- _What you have to do_: Locate each line with the string "long" in the listing below and copy it.

-- Data for the task start --

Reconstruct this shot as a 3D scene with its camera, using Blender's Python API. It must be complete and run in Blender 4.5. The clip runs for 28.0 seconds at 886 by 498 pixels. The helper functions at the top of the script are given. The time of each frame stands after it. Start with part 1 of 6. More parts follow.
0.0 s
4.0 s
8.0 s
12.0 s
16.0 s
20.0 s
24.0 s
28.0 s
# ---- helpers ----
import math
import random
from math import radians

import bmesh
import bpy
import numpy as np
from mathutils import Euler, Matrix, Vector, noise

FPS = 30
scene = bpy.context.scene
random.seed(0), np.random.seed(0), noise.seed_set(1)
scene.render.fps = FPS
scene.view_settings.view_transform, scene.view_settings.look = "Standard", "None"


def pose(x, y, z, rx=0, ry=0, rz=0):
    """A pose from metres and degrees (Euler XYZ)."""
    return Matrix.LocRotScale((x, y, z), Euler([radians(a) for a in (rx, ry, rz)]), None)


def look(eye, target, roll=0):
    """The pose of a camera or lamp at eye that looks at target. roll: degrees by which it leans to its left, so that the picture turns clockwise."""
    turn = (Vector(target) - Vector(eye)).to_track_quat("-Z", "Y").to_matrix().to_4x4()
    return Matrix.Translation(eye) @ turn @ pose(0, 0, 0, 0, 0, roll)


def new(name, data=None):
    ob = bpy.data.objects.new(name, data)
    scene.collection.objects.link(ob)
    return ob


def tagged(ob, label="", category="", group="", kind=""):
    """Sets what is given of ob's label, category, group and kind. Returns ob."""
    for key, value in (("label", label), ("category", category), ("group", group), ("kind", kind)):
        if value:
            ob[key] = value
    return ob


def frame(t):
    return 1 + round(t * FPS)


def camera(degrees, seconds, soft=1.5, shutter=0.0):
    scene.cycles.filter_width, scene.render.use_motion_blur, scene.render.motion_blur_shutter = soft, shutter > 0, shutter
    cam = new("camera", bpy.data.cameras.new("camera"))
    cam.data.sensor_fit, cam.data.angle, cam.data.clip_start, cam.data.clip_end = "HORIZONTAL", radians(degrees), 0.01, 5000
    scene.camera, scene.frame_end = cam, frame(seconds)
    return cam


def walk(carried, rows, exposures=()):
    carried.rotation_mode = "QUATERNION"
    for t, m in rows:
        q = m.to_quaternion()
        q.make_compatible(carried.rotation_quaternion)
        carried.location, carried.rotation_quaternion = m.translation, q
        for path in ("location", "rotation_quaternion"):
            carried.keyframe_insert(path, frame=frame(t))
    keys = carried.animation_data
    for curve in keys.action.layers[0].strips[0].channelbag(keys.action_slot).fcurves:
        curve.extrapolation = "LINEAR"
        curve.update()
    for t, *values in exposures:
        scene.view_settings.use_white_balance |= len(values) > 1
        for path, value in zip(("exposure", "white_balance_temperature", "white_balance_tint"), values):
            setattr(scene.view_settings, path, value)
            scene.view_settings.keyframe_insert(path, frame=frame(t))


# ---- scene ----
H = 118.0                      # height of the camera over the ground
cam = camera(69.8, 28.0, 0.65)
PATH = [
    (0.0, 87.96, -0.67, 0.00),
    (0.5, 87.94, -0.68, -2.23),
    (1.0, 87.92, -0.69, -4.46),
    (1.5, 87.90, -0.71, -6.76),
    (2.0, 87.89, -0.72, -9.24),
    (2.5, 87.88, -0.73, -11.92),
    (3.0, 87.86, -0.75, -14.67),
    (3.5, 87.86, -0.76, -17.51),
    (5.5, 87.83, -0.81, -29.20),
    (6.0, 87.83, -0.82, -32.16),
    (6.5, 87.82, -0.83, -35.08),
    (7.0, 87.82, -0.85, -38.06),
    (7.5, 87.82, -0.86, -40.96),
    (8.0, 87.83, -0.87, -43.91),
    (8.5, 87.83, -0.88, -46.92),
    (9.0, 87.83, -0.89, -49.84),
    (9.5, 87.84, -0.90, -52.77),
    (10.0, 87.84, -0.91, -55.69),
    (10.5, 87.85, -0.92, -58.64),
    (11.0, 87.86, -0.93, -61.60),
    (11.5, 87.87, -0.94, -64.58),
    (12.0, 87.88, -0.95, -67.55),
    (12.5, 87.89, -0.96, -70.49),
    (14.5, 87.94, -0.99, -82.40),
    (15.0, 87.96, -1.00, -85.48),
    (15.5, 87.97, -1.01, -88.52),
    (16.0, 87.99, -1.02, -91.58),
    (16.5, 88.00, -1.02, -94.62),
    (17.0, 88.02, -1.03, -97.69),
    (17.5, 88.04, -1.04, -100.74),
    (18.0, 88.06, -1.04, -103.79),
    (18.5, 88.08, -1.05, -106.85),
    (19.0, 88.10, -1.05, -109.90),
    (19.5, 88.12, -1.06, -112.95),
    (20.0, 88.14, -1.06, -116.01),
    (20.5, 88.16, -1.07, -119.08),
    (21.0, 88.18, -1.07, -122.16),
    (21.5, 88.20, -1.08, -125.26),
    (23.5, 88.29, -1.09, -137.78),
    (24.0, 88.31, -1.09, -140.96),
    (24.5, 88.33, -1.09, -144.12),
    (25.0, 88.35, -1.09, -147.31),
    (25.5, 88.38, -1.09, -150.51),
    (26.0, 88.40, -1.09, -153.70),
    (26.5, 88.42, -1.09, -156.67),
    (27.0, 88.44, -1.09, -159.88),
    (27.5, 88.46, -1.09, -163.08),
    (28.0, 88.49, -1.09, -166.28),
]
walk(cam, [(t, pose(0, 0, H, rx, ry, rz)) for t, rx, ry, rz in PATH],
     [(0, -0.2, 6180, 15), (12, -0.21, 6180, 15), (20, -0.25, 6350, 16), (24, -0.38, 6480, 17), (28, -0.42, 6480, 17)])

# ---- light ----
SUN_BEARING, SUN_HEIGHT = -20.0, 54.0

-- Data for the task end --
-- Data for the task start --

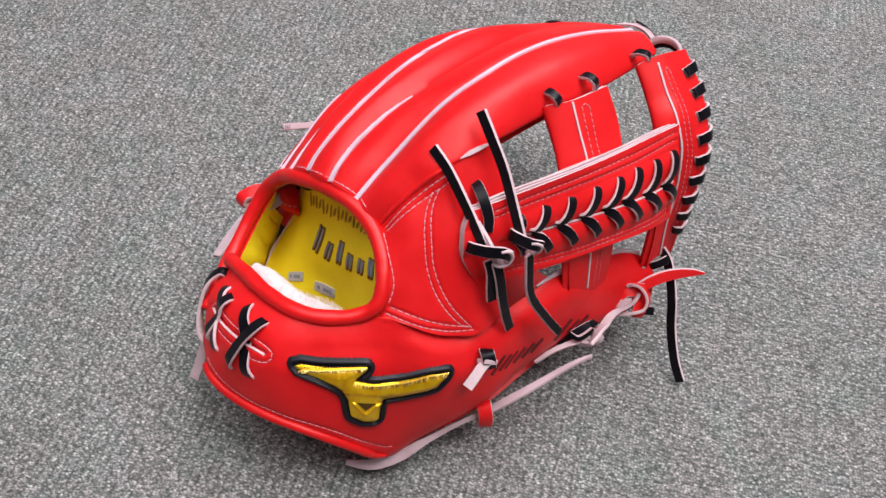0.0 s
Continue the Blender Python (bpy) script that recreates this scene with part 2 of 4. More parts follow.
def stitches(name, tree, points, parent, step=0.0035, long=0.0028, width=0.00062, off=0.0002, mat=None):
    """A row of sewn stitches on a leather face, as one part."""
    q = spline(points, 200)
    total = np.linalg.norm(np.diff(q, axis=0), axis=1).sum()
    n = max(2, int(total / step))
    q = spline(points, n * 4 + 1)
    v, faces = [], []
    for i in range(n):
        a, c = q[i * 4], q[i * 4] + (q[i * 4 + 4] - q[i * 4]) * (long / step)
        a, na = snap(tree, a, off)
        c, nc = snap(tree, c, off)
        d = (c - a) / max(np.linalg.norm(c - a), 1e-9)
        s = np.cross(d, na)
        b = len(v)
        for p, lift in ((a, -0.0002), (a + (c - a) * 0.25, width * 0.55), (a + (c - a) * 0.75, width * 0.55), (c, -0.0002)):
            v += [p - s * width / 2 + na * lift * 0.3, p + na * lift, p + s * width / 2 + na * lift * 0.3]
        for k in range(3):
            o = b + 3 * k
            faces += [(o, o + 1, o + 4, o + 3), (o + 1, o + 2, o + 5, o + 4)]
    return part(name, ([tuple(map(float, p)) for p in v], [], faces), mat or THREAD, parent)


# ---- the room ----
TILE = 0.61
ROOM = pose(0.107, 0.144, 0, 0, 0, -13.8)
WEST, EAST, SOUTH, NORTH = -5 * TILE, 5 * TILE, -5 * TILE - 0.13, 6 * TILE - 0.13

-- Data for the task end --
-- Data for the task start --

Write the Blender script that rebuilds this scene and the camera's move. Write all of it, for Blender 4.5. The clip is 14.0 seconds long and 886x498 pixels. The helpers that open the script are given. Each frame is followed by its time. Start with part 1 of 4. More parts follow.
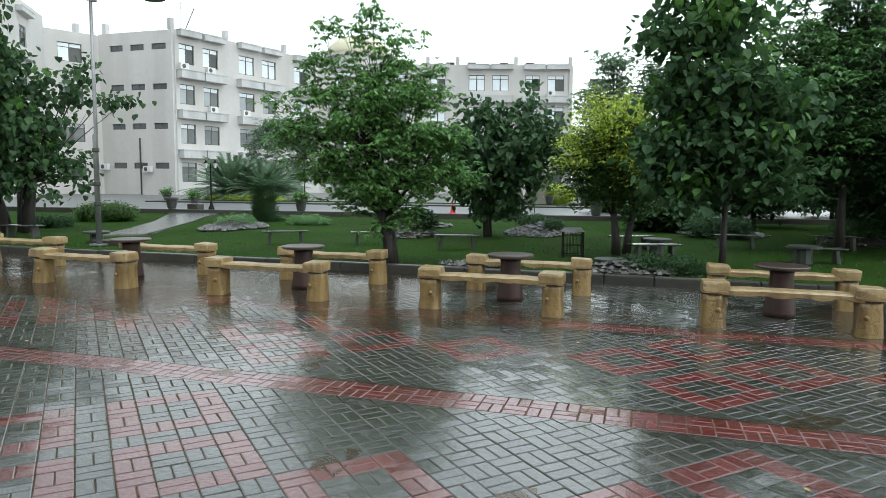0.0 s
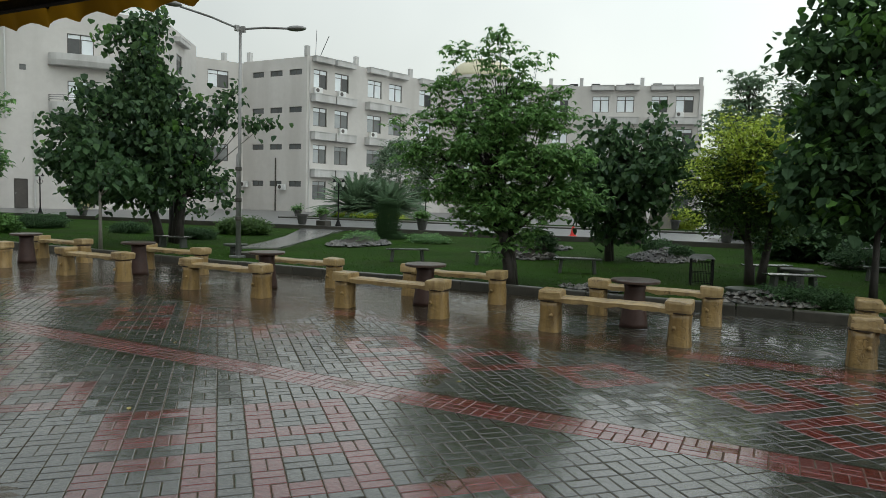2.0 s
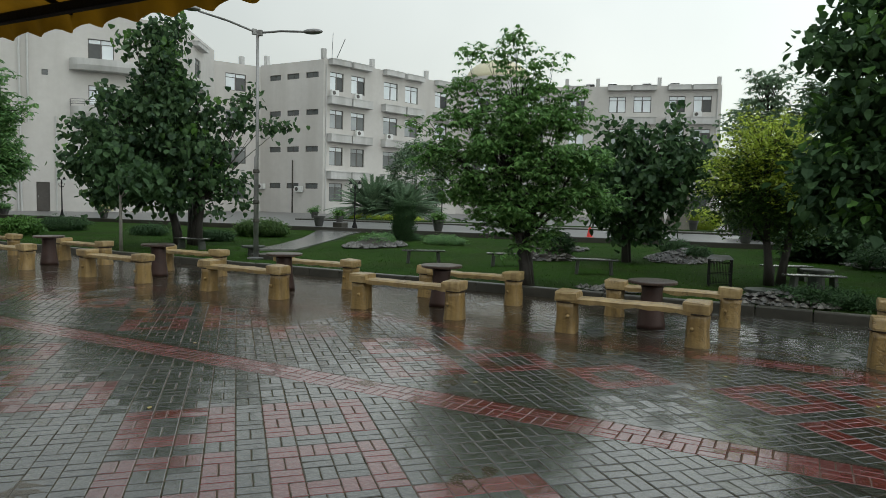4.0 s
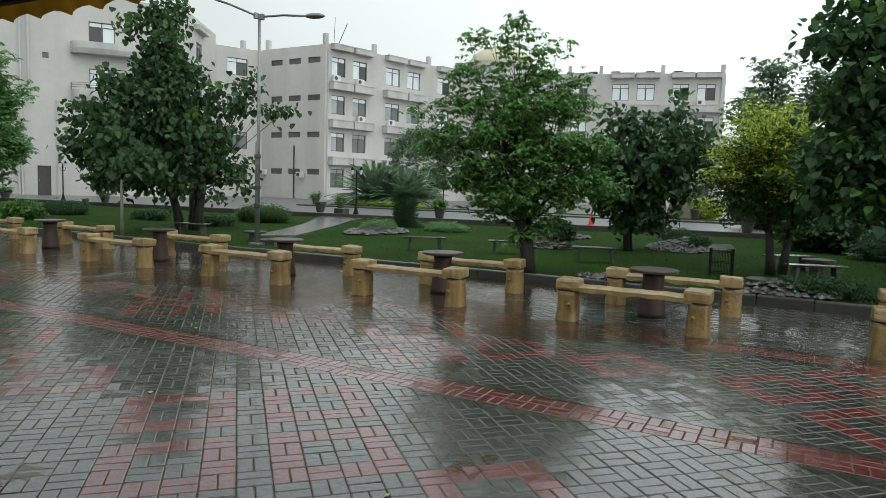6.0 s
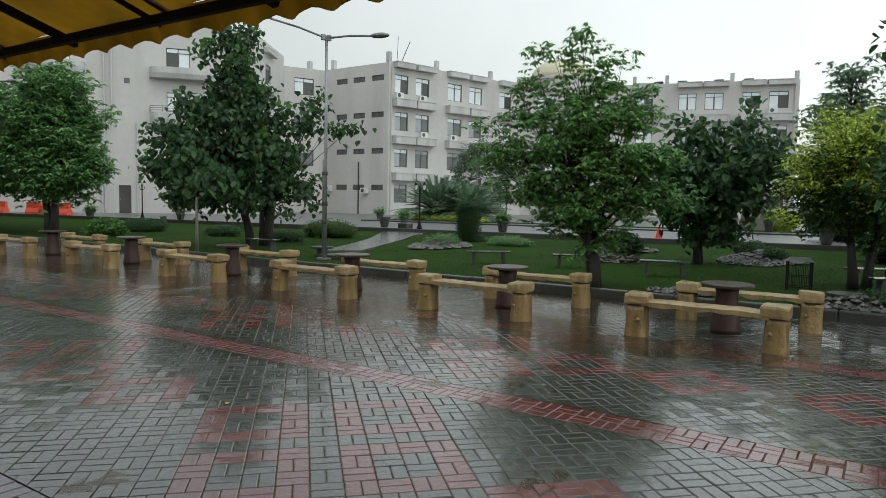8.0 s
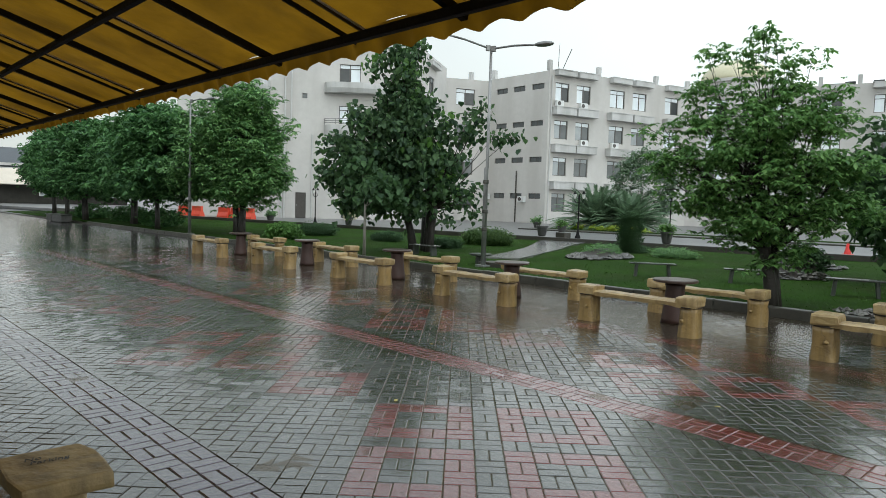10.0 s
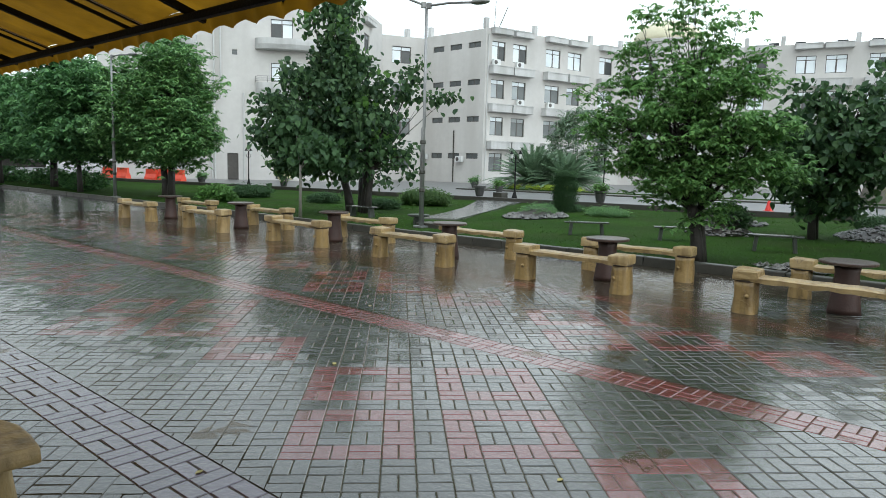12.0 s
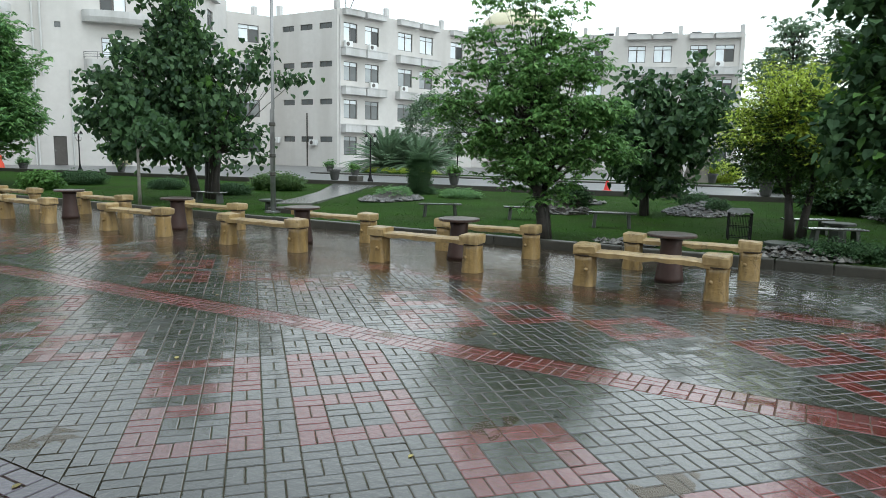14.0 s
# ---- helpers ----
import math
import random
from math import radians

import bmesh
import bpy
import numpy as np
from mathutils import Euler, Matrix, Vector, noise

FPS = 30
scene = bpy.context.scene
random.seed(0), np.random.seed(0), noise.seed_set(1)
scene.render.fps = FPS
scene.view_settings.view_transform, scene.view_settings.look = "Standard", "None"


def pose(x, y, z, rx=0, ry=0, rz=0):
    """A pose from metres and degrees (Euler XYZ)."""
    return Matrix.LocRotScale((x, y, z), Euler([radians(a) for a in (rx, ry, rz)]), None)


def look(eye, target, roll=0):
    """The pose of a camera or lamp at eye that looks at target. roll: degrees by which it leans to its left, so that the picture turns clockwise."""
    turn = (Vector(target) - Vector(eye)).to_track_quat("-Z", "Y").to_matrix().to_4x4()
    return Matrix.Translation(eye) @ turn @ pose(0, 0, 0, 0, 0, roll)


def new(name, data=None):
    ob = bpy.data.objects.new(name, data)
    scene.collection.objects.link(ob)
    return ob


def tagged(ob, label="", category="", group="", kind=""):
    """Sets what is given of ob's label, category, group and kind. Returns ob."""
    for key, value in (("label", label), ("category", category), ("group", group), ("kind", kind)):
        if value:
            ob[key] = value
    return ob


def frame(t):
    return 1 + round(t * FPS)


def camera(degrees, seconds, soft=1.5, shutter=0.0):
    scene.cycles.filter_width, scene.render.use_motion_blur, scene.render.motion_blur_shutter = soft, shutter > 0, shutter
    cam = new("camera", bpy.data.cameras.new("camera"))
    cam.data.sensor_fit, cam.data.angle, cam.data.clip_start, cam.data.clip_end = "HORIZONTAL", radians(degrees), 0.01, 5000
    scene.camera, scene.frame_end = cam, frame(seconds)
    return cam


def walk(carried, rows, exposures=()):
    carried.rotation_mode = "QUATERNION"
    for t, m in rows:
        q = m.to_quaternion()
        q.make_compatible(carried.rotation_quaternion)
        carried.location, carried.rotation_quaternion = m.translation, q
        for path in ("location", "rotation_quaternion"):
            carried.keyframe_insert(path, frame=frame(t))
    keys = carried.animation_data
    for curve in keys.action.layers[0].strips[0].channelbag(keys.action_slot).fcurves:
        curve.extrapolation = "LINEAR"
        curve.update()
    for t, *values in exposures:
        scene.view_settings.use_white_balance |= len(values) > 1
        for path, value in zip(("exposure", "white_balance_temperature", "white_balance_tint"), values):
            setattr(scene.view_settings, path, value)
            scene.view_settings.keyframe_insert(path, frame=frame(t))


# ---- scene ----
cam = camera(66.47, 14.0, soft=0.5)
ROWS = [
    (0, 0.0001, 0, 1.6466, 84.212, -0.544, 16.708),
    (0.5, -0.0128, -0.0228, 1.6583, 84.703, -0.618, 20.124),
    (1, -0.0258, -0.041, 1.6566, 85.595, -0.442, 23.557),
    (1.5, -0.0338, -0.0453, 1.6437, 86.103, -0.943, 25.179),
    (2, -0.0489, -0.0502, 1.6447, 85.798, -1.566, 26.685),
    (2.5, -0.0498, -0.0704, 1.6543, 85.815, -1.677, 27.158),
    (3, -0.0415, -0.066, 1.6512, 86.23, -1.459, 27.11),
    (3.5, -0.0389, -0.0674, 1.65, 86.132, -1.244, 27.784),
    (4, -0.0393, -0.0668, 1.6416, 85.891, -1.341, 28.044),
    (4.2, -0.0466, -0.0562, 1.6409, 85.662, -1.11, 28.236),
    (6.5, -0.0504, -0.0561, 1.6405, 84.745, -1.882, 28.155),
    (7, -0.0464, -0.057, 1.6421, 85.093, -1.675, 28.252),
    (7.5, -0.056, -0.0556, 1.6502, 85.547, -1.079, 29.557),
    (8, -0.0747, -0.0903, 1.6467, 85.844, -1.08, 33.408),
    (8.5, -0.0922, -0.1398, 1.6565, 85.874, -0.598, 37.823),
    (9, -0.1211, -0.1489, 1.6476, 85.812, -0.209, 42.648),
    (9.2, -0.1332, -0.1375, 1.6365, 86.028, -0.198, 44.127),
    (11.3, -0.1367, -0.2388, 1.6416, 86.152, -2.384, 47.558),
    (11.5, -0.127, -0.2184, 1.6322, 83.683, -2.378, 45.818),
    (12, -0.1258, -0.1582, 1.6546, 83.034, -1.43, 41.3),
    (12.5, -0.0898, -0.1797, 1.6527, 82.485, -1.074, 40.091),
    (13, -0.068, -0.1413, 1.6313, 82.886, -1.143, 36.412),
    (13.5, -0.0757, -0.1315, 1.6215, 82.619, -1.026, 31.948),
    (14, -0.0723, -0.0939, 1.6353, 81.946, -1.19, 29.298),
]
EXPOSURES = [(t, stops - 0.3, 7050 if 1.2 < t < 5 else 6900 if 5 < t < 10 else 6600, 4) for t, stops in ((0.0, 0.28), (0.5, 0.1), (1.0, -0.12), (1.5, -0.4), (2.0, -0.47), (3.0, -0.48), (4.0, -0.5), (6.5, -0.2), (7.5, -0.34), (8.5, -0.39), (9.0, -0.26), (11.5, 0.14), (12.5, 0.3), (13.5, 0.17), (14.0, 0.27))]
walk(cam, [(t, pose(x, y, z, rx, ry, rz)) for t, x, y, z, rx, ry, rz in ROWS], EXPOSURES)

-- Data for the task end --

- _Result of this exercise_:
def stitches(name, tree, points, parent, step=0.0035, long=0.0028, width=0.00062, off=0.0002, mat=None):
        a, c = q[i * 4], q[i * 4] + (q[i * 4 + 4] - q[i * 4]) * (long / step)
Write the Blender script that rebuilds this scene and the camera's move. Write all of it, for Blender 4.5. The clip is 14.0 seconds long and 886x498 pixels. The helpers that open the script are given. Each frame is followed by its time. Start with part 1 of 4. More parts follow.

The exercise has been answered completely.